Seinen Angaben zufolge sind in 167 der Fälle die Ausführenden der Mordkomplotte vor Gericht gekommen. In den 467 restlichen Fällen hätten die kubanischen Behörden die Versuche noch in der Planungsphase aufdecken können.
Ein ebenfalls 2006 ausgestrahlter Dokumentarfilm spricht von 638 Versuchen, Castro das Leben zu nehmen. Viele davon soll der US-Auslandsgeheimdienst CIA geplant haben.
Ex-Geliebte als Lockvogel
Ob 634, 638 – oder doch deutlich weniger, wie manche behaupten: Einige der Versuche, Castro nach dem Leben zu trachten, waren äusserst ausgefallen und klingen eher nach James-Bond-Streifen denn nach tatsächlichen Geheimdienst-Methoden.
- Nicht selten wollte man Fidel Castro über eine seiner Passionen in einen tödlichen Hinterhalt locken. So dachte die CIA darüber nach, den kommunistischen Feind, ein leidenschaftlicher Taucher, unter Wasser zu erwischen.
Die Idee: Eine grosse, schöne Muschel sollte mit Sprengstoff gefüllt werden, so dass sie explodiert wäre, wenn Castro sie auf einem Tauchgang angefasst hätte. Dass das kein Witz ist, geht aus inzwischen veröffentlichten, aber früher als geheim eingestuften Dokumenten hervor.
Der Plan kam allerdings nie zur Anwendung – ebenso wie jener, Castros Tauchanzug mit einem Pilz zu infizieren, der eine chronische und lähmende Hautkrankheit ausgelöst hätte. - Eine weitere ausgeklügelte Mord-Idee liebäugelte angeblich mit Fidels Leidenschaft für dicke Zigarren.
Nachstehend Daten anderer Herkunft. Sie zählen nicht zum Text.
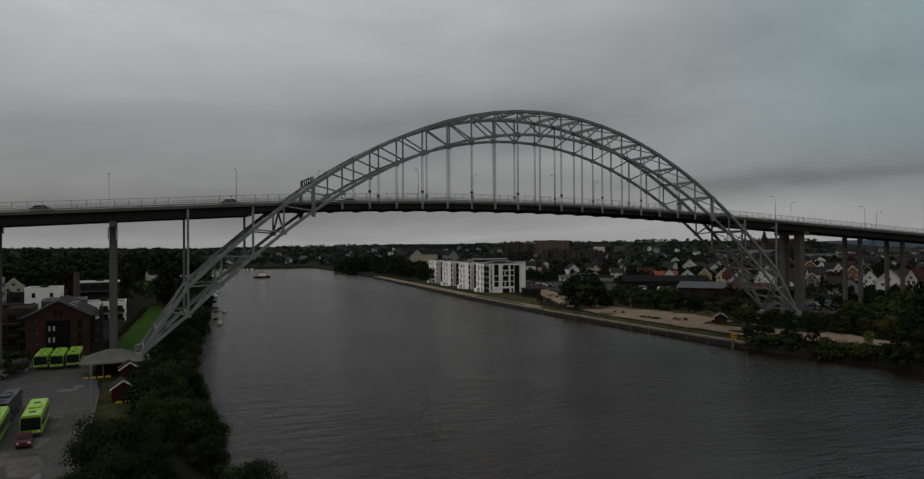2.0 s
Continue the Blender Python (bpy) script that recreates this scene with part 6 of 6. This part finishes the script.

Im Rahmen der «Operation Mongoose» soll 1966 versucht worden sein, Castro während eines Besuchs der Vereinten Nationen in New York eine sprengstoffgefüllte Zigarre unterzujubeln. Die «Saturday Evening Post» berichtete im Jahr darauf über den Plan – ob er allerdings wirklich umgesetzt werden sollte, ist umstritten.
- Auch die Ex-Geliebten wurden von der CIA instrumentalisiert. Die Deutsche Marita Lorenz war 1959 acht Monate mit dem Diktator zusammen. Die 19-Jährige wurde schwanger von ihm, verlor das Kind aber – Lorenz' Angaben zufolge, weil Castro ihr «etwas ins Glas getan» haben soll.
Sie verliess daraufhin Kuba in Richtung USA, wo sie von der CIA rekrutiert wurde. Im Auftrag des Geheimdiensts kehrte sie nach Kuba zurück, um eine tödliche Pille in Castros Glas zu schmuggeln. Doch das Komplott flog auf.
Castro soll seine Pistole gezogen haben, erinnerte sich Lorenz Jahrzehnte später. «Ich dachte, er erschiesst mich, aber er gab mir die Pistole und fragte: ‹Bist du gekommen, um mich umzubringen?› Dann nahm er einen Zug an seiner Zigarre und schloss seine Augen. Er machte sich verletzlich, weil er wusste, dass ich es nicht tun kann. Er liebte mich noch immer und ich ihn auch.»
LSD-Trip vor TV-Interview
Die CIA-Agenten hatten zudem zahlreiche Ideen auf Lager, wie Castro zwar nicht ermordet, doch in aller Öffentlichkeit erniedrigt werden könnte. So soll die CIA darüber nachgedacht haben, ein Pulver in Castros Stiefel zu streuen, das Haarausfall ausgelöst hätte. Oder eine Schachtel Zigarren vor einem TV-Auftritt mit LSD zu präparieren.
In die Tat umgesetzt wurden die allermeisten dieser Ideen jedoch nicht – und wurde etwas ernsthaft versucht, dann war das Komplott zum Scheitern verurteilt. Weder Gift noch Sprengstoff oder eine Kugel konnte Castro das Leben nehmen. Und so starb der «Maxìmo Lìder» gestern Abend schliesslich wohl ganz ohne fremdes Zutun.